On close inspection, the vessels contain photographic film, glasses, pebbles, tiles and other objects. It seemed they were all selected to play with the light that passes through the glass, obscuring or modifying it.

[Elaine Buckholtz, Jars filmed inside.
Photo courtesy of Triple Base Gallery.

Indeed, the installation as a whole seems to be about playing with light, both directly an indirectly. There is the light through the jars, the often translucent objects in the jars, and the large central curved mirror reflecting the jars and the viewers. There are also a number of handmade optical devices that viewers can pick up and use to view the light of the installation in even more ways.

This was an exhibit that invited exploration and play. This can be a bit surprising for regular gallery visitors who are used to the tradition of “look but do not touch” in art, and I probably would not have picked anything up without having been invited to do so by the staff and thus missed out on the full experience.

In the basement of the gallery (which is accessed via a trapdoor and a ladder) was Hunter Longe’s installation entitled Perception Projection Delay. It consisted of a large drawing of spiral, with similar moving image projected onto it, given a sense of constant and somewhat disorienting motion.

[Hunter Longe, Perception Projection Delay.]

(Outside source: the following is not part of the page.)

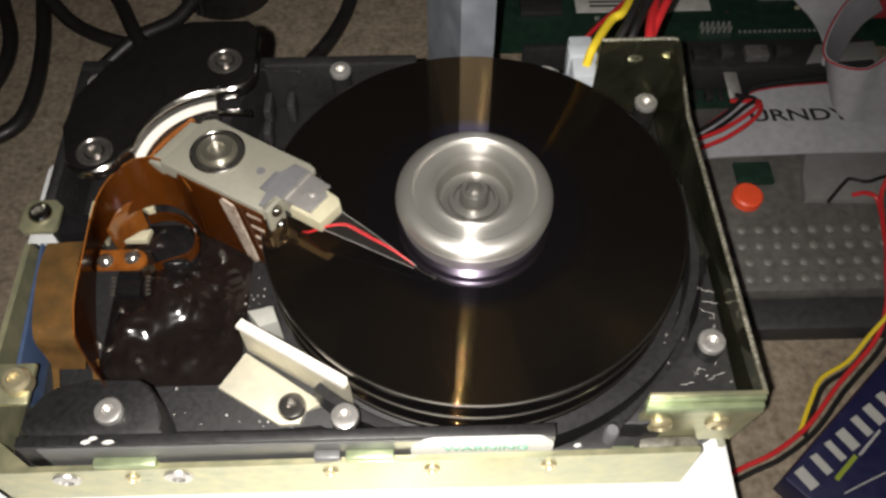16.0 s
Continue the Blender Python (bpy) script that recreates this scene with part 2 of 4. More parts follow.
def lathe(bm, profile, cx=0.0, cy=0.0, seg=32):
    rings = []
    for r, z in profile:
        if r < 1e-6:
            rings.append([bm.verts.new((cx, cy, z))])
        else:
            rings.append([bm.verts.new((cx + r * math.cos(2 * math.pi * k / seg), cy + r * math.sin(2 * math.pi * k / seg), z)) for k in range(seg)])
    for a, b in zip(rings, rings[1:]):
        for k in range(seg):
            j = (k + 1) % seg
            if len(a) == 1 and len(b) == 1:
                continue
            if len(a) == 1:
                bm.faces.new((a[0], b[k], b[j]))
            elif len(b) == 1:
                bm.faces.new((a[k], b[0], a[j]))
            else:
                bm.faces.new((a[k], b[k], b[j], a[j]))
    return bm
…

The clean curves of the spiral, flatness of the screen were a contrast to the rough surfaces of the basement, but the silence and overall darkness seemed to fit together. Especially coming after the vibrant colors and crowds of Carnaval, the calmness of the environment and the patterned motion of the image seemed very inviting, at once meditative and a canvas for fun and imagination, and it captured our attention for some time.

The exhibition will remain on display at Triple Base through July 3, so do check it out if you are in the area.